## WHAT THIS TASK INVOLVES
Transcribe the material word for word, but without the images.

## COLLECTED MATERIAL
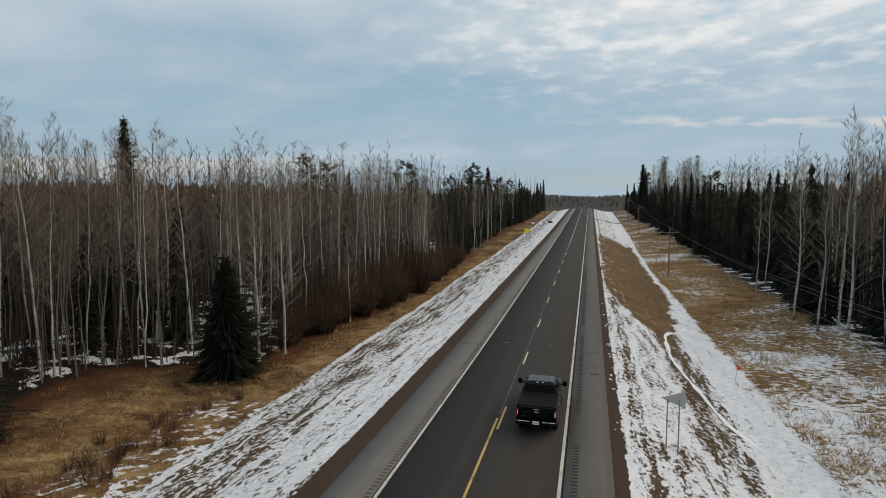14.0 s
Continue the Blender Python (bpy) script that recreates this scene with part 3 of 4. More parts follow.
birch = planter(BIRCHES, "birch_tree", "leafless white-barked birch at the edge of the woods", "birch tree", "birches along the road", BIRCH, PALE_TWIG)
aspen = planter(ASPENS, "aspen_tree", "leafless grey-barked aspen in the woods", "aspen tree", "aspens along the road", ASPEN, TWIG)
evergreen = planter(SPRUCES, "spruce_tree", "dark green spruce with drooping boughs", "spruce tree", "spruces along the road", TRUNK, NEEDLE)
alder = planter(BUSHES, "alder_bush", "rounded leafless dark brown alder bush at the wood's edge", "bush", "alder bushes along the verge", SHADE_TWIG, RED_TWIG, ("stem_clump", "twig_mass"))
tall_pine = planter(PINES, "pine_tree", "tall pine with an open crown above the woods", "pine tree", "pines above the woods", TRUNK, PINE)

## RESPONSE
14.0 s
Continue the Blender Python (bpy) script that recreates this scene with part 3 of 4. More parts follow.
birch = planter(BIRCHES, "birch_tree", "leafless white-barked birch at the edge of the woods", "birch tree", "birches along the road", BIRCH, PALE_TWIG)
aspen = planter(ASPENS, "aspen_tree", "leafless grey-barked aspen in the woods", "aspen tree", "aspens along the road", ASPEN, TWIG)
evergreen = planter(SPRUCES, "spruce_tree", "dark green spruce with drooping boughs", "spruce tree", "spruces along the road", TRUNK, NEEDLE)
alder = planter(BUSHES, "alder_bush", "rounded leafless dark brown alder bush at the wood's edge", "bush", "alder bushes along the verge", SHADE_TWIG, RED_TWIG, ("stem_clump", "twig_mass"))
tall_pine = planter(PINES, "pine_tree", "tall pine with an open crown above the woods", "pine tree", "pines above the woods", TRUNK, PINE)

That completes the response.